Know Your Conditions
Even before the bid arrives in your mailbox, you should already have some idea of what kind of offer you would seriously entertain. Do you run a family business that you have no intention of ever selling? Or, are you looking at other opportunities and willing to consider a lower offer just to get the business off your plate? Also, be aware of any other factors that may affect your answer, such as a non-compete or nondisclosure agreement.
No matter what your personal situation is, you shouldn't make any hasty decisions or start spreading the news immediately. Take the time to consider how selling your business will impact your professional and personal life and to draft a thoughtful, well-planned response to the buyer.
Once you've decided to at least consider the offer, you also need to decide who you'll consult throughout the process. Family, friends and trusted employees can serve as excellent sounding boards on the personal side of things. Professionally, you'll likely want to contact legal and financial experts, such as attorneys and accountants specializing in mergers and acquisitions.
In the end, however, it's your business that you're looking to sell, and you are the only one responsible for making the final decision about the transaction. As such, it's your responsibility to fully educate yourself on the terms of the offer and its implications for yourself and your employees.
Consider Your Situation
Once you've identified a solid group of people to provide advice during the process, consult with them about your current situation and whether it makes sense to sell now. Are the short-term and long-term prospects for your company and industry strong, or are customers beginning to dry up?

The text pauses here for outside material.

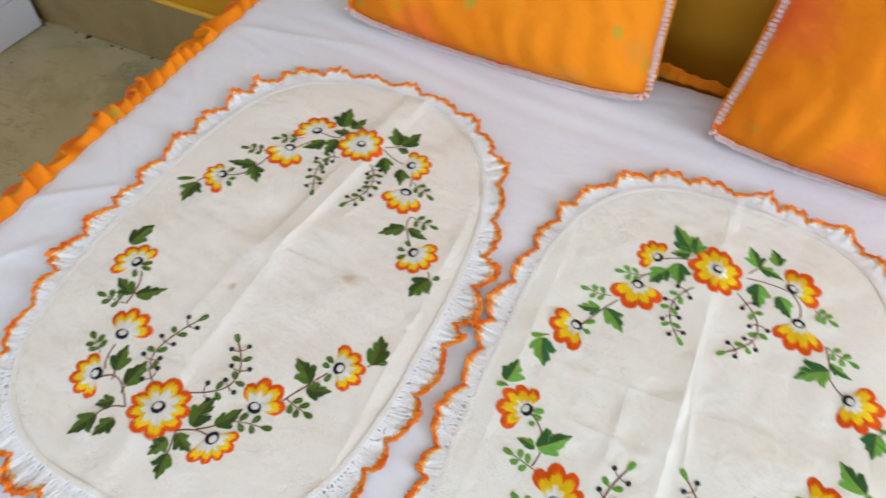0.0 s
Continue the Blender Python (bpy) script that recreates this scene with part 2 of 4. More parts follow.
class Work:
    """Gathers raised stitches, each a small three-ridged strip of thread, into one mesh."""

    def __init__(self):
        self.v, self.f, self.s, self.n = [], [], [], 0

    def strips(self, p, q, width, crown, slot=0, mid=None, ends=(0.55, 1.0, 0.5)):
        p, q = np.asarray(p, float).reshape(-1, 3), np.asarray(q, float).reshape(-1, 3)
        n = len(p)
        if not n:
            return
        d = q - p
        side = np.stack([-d[:, 1], d[:, 0], np.zeros(n)], 1)
        side /= np.maximum(np.linalg.norm(side, axis=1, keepdims=True), 1e-9)
        width = np.broadcast_to(np.asarray(width, float), (n,))[:, None] / 2
        m = (p + q) / 2 if mid is None else mid
        rows = []
        for c, e in zip((p, m, q), ends):
            up = np.zeros((n, 3))
            up[:, 2] = crown * e
            rows += [c - side * width * e, c + up, c + side * width * e]
        self.v.append(np.stack(rows, 1).reshape(-1, 3))
        idx = self.n + 9 * np.arange(n)[:, None, None]
        quads = np.array([[0, 3, 4, 1], [1, 4, 5, 2], [3, 6, 7, 4], [4, 7, 8, 5]])[None]
        self.f.append((idx + quads).reshape(-1, 4))
        self.s.append(np.full(4 * n, slot))
        self.n += 9 * n

    def line(self, pts, width, crown, slot=0):
        pts = np.asarray(pts, float)
        n = len(pts)
        d = np.gradient(pts, axis=0)
        side = np.stack([-d[:, 1], d[:, 0], np.zeros(n)], 1)
        side *= width / 2 / np.maximum(np.linalg.norm(side, axis=1, keepdims=True), 1e-9)
        self.v.append(np.stack([pts - side, pts + (0, 0, crown), pts + side], 1).reshape(-1, 3))
        i = self.n + 3 * np.arange(n - 1)[:, None, None]
        self.f.append((i + np.array([[0, 3, 4, 1], [1, 4, 5, 2]])[None]).reshape(-1, 4))
        self.s.append(np.full(2 * (n - 1), slot))
        self.n += 3 * n

    def mesh(self, name, mats):
        return mesh_of(name, np.concatenate(self.v), np.concatenate(self.f).tolist(), mats, np.concatenate(self.s))


def waves(seed, count, low, high):
    """A smooth random surface: a sum of sine waves with wavelengths from low to high metres, about -1 to 1."""
    r = np.random.RandomState(seed)
    lam, ang, ph = r.uniform(low, high, count), r.uniform(0, math.pi, count), r.uniform(0, 6.28, count)
    kx, ky = 6.283 / lam * np.cos(ang), 6.283 / lam * np.sin(ang)

    def f(x, y):
        x, y = np.asarray(x, float)[..., None], np.asarray(y, float)[..., None]
        return np.sin(x * kx + y * ky + ph).sum(-1) / math.sqrt(count)
    return f


def crease(x, y, ax, ay, bx, by, amp, wide, step=0.0):
    """A pressed fold from a to b: a sharp ridge with soft flanks, and one side a little higher than the other."""
    dx, dy = bx - ax, by - ay
    ln = math.hypot(dx, dy)
    t = ((x - ax) * dx + (y - ay) * dy) / ln ** 2
    d = ((x - ax) * dy - (y - ay) * dx) / ln
    fade = np.clip(np.minimum(t, 1 - t) * 8 + 1, 0, 1)
    return fade * (amp * np.exp(-np.abs(d) / wide) + step * np.tanh(d / wide) * np.exp(-np.abs(d) / 0.05))


# ---- room ----
ROOM = (-2.3, 3.0, -2.8, WALL_Y)      # west, east, south, north faces
H = 2.75


def wall_with_hole(name, label, a, b, outward, hole, paint_):
    """A wall 0.2 thick from a to b in plan, with one opening (from, to, sill, head) along it."""
    d = (Vector(b) - Vector(a)).normalized()
    ln = (Vector(b) - Vector(a)).length
    o = Vector(outward)
    bm = bmesh.new()
    pieces = [(0, ln, 0, H)] if hole is None else [(0, hole[0], 0, H), (hole[1], ln, 0, H), (hole[0], hole[1], 0, hole[2]), (hole[0], hole[1], hole[3], H)]
    for s0, s1, z0, z1 in pieces:
        if z1 - z0 < 0.001:
            continue
        vs = []
        for z in (z0, z1):
            for s, k in ((s0, 0), (s1, 0), (s1, 0.2), (s0, 0.2)):
                p = Vector(a) + d * s + o * k
                vs.append(bm.verts.new((p.x, p.y, z)))
        for f in ((0, 1, 2, 3), (4, 5, 6, 7), (0, 1, 5, 4), (1, 2, 6, 5), (2, 3, 7, 6), (3, 0, 4, 7)):
            bm.faces.new([vs[i] for i in f])
    bmesh.ops.remove_doubles(bm, verts=bm.verts, dist=0.0001)
    bmesh.ops.recalc_face_normals(bm, faces=bm.faces)
    me = bpy.data.meshes.new(name)
    bm.to_mesh(me)
    bm.free()
    me.materials.append(paint_)
    return tagged(new(name, me), label, "wall", kind="structure")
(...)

In addition, ask an expert about which financial options are best for your tax situation. For instance, does it make more sense to receive the payment all at once or in installments? Should you structure the sale by transferring your assets or your stocks to the buyer? These are things you need to know.
Evaluate the Buyer
Even if you're prepared to accept the buyer's offer straight away, you still need to do your due diligence in making sure that everything is on the level. For one, don't get tunnel vision and assume that the offer currently on the table is the best offer you could receive. Many buyers send low offers to multiple companies, putting little effort into each and hoping for one acceptance. Unless you've already made an exclusive commitment to the buyer, feel free to approach other potential buyers with an offer of your own, using the initial buyer's offer as leverage.
In addition, inform yourself about the buying party so you have the highest confidence that the acquisition will go smoothly. Research the buyer's background, industry reputation, financial health and history of any other acquisitions. If your business has sentimental value or personal meaning for you, be sure that the buyer is willing to preserve your company values and legacy once he takes it over.